Шушина осведомлённость во всех вопросах коробила. Не по годам развитая и слишком приземлённая. И цепкая, как репей. Если ей дядюшка мужа не по нраву найдёт, истерику закатает. Эта за себя постоять умеет.
– Пошли вниз, проберёмся поближе. Там дверь для слуг есть, подслушаем, что да как, – потянула сестра меня за руку.
Мне бы вырваться. Лучше ничего не знать и не видеть. Я б всех тут напалмом спалила, дай мне волю. Но Шуша всё равно побежит шпионить, а потом придёт сплетнями делиться. И уж лучше всё собственными ушами, чем потом интерпретации на тему в Шушином исполнении слушать.
13. Глава 13
Ян
– Ты мне нужен.
Отец, как всегда, на мелочи, вроде приветствия, не разменивается. Вынырнул, рявкнул, все встали по стойке «смирно», а потом спешат и падают, чтобы ему угодить.
У отца две семьи. Одна официальная, вторая – «для души». Не удивлюсь, если и третья где-то там имеется на тех же условиях. Я уж молчу о сменяющихся, как времена года, любовниц.
Если учесть, что душа у отца – понятие номинальное, не больше горошины из стручка его не самых сильных достоинств, то плодить сущности для него – всё равно что кофе утренний выпить.
Я даже не заикаюсь, что у меня есть свои дела. Это бесполезно. Я вечный должник, связанный по рукам и ногам.
– Алло, Ян! Ты слышишь меня? – в голосе отца – раздражение. Он не скрывает своих чувств. Незачем. Он может позволить себе всё.
– Слышу, – стараюсь казаться спокойным. Это его всегда бесит ещё больше, а мне доставляет удовольствие выводить его из себя.
– Завтра, в шесть я заеду за тобой. У нас деловой ужин.
– В чём смысл моего присутствия? – снова спокойно и вежливо, но внутри – взрыв. Меня бесят вот эти показушные приёмы, когда он демонстрирует меня, как элитного кобеля на выставке. Цепляет на шею медали, надевает намордник и водит на поводке.
– Смысл в том, что ты мой сын! Этого достаточно! Не заставляй меня втолковывать простые истины! Я заеду за тобой, и лучше тебе быть готовым! – прорычал любящий папа и отключился.

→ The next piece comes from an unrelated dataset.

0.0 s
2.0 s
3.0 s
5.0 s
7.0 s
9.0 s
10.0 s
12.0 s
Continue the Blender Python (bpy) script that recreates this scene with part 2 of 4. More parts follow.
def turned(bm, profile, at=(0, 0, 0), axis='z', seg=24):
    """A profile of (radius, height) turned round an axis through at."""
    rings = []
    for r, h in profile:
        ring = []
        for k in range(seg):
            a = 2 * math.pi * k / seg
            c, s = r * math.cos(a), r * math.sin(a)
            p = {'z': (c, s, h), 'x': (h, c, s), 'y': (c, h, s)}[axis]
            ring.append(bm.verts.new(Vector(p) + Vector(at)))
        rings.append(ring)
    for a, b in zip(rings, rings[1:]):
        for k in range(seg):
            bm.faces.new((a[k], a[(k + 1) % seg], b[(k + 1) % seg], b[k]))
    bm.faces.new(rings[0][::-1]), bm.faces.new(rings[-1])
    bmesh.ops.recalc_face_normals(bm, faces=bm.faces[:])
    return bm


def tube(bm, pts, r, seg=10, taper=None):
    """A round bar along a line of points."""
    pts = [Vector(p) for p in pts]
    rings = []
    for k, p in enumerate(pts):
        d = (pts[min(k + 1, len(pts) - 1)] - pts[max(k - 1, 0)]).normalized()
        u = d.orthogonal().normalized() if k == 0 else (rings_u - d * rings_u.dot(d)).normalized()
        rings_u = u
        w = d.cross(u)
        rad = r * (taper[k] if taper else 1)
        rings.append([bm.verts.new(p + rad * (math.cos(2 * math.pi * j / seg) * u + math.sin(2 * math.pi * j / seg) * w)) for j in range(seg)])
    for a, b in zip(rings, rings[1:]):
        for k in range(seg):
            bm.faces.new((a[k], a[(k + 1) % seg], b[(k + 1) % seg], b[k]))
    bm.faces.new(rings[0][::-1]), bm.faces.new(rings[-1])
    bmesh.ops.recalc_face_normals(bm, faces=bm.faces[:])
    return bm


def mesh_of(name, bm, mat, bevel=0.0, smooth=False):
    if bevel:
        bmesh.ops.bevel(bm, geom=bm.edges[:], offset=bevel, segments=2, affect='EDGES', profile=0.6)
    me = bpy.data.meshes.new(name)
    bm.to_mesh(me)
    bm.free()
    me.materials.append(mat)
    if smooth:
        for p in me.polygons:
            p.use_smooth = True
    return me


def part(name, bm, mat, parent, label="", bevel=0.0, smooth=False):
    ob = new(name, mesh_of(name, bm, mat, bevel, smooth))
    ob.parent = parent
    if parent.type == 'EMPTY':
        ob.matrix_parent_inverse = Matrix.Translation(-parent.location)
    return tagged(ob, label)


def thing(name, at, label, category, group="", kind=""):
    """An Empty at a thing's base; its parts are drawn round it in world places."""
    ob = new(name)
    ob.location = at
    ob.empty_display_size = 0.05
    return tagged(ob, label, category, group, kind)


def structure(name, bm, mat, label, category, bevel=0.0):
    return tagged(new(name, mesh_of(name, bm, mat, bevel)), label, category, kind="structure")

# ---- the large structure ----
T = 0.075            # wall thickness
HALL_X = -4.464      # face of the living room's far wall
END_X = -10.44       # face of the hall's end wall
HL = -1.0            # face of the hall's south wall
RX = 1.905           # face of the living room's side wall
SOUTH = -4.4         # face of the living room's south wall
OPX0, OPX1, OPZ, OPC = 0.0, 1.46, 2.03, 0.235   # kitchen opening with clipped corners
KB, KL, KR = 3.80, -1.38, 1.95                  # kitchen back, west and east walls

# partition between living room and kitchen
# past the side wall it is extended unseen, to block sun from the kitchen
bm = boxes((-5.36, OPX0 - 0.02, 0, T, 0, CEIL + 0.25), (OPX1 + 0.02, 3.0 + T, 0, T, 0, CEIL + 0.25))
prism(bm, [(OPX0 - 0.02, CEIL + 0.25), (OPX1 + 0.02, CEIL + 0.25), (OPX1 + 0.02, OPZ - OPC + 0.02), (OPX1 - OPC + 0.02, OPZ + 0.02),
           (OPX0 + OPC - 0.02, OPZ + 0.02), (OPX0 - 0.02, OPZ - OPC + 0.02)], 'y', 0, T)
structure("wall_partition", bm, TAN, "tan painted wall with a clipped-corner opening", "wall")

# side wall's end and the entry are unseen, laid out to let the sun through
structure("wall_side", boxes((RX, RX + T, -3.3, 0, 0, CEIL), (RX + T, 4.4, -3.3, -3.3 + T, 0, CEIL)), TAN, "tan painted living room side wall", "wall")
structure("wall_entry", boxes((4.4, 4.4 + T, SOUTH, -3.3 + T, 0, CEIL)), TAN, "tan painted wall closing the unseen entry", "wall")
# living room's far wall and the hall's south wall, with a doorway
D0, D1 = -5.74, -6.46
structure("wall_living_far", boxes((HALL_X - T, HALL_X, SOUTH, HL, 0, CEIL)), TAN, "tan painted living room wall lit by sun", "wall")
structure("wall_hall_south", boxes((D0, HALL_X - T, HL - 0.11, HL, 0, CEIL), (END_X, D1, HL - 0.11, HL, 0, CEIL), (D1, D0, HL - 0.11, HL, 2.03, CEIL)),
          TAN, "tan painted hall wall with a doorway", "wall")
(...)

Быть его сыном – та ещё задачка. Сомнительное удовольствие, как и быть его семьёй. У нас с ним нет ничего общего. Я не пошёл по его стопам и, хоть он и вдалбливал в меня, что я его наследник, я не хотел, чтобы его заводы и пароходы однажды достались мне. Впрочем, у отца отличное здоровье и замечательная наследственность. Бремя его миллионов мне не грозит.
К тому же, у него есть законные наследники: официальная жена, дочь и внуки. И всем нам вольно или невольно приходится общаться. Так папа постановил, и никто его ослушаться не посмел.
Как бы там ни было, я не имел ничего против сестры и племянниц. Всё остальное – болезненные, безжизненные пересечения, которые никому ничего не давали, кроме страданий.
Женщины… Они всегда намного острее воспринимают жизнь, им проще смириться, но сложнее принять предательство и чёрствость, равнодушие и властный диктат, который заставляет плясать под дудку того, кто не просто платит за музыку, но и сочиняет её для всех.
Может, поэтому я не любил в женщинах покорное смирение. Мне нравились бунтарки, способные найти рычаг и перевернуть мир, лишь бы не терпеть бесконечные попрёки, нравоучения, не покоряться тому, кто больше даст или звонче бряцнет золотой монетой.
Мама терпела. Майя, отцова официальная жена, терпела. Чуть меньше терпела Олеся – сестра по отцу. Но ей уже и сам бог велел: вышла замуж, родила детей, сама себе хозяйка, от отцовых подачек уже не зависит.
У неё удачно сложилось: Леська правильно подобрала кандидата в мужья. Сэр Скот Вознесенский одобрил. Редкость, но так уж случилось. Миллионеры и гении на дороге не валяются. К тому же, Гай Юлий Смоленский имел в рукаве собственные аргументы, позволившие ему беспрепятственно войти в клан Вознесенских.